Ce qui est navrant dans toute cette histoire, c'est d'abord l'idée que certains se font de l'Île-des-Soeurs, ancienne vitrine de l'avant-garde devenue un petit paradis du nain de jardin, de la rocaille chic et de l'arbuste taillé en chevreuil. Encore plus navrant, l'empressement des autorités municipales non seulement à détruire une oeuvre d'art, à jeter aux poubelles un investissement de 450 000 $, mais à invalider le jugement de deux jurys, dont un pancanadien, qui ont choisi ce projet parmi 10 autres.

Pour justifier la démolition, les autorités municipales ont invoqué la sécurité publique.

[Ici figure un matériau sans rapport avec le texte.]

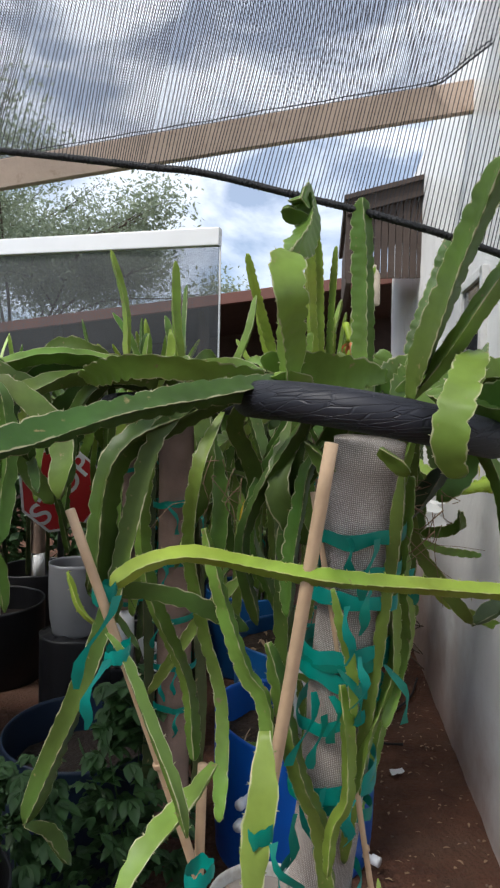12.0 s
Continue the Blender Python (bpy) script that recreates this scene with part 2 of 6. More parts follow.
def reddish_foot_tint(m):
    """Reddish brown mixed in low on the plaster, higher and denser further along the passage."""
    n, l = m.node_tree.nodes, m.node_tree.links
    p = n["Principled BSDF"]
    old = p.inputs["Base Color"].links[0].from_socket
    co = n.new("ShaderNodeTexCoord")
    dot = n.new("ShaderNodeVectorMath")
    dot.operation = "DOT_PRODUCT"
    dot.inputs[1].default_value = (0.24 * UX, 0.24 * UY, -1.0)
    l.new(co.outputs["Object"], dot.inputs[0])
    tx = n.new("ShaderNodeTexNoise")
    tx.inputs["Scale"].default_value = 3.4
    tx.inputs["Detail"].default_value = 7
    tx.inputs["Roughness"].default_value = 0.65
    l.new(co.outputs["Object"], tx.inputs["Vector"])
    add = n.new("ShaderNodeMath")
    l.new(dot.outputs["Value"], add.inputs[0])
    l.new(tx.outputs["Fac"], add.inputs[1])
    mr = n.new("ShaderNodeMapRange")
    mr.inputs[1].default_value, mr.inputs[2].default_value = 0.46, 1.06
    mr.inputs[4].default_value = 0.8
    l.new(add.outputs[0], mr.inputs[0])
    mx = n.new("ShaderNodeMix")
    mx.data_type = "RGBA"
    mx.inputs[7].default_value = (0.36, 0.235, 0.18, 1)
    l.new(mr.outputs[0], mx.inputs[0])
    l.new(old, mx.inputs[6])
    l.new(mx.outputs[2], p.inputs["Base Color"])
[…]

La nuit, la phosphorescence des tiges, qui réfléchissent la lumière des phares des autos, aurait aveuglé certains automobilistes. Pour avoir vu l'installation de jour comme de nuit, je ne me souviens pas d'avoir été aveuglée. Ce dont je me souviens, par contre, c'est qu'en 1976, juste avant de raser l'exposition Corridart avec ses bulldozers, le maire Jean Drapeau avait lui aussi invoqué la sécurité publique.

À l'époque, le geste barbare du maire avait été vivement dénoncé par la population. J'aurais espéré que les résidants de l'Île-des-Soeurs se lèvent à leur tour pour dénoncer le triste démantèlement d'une oeuvre qui interpelle l'oeil et frappe l'imagination. Peut-être est-ce trop leur demander.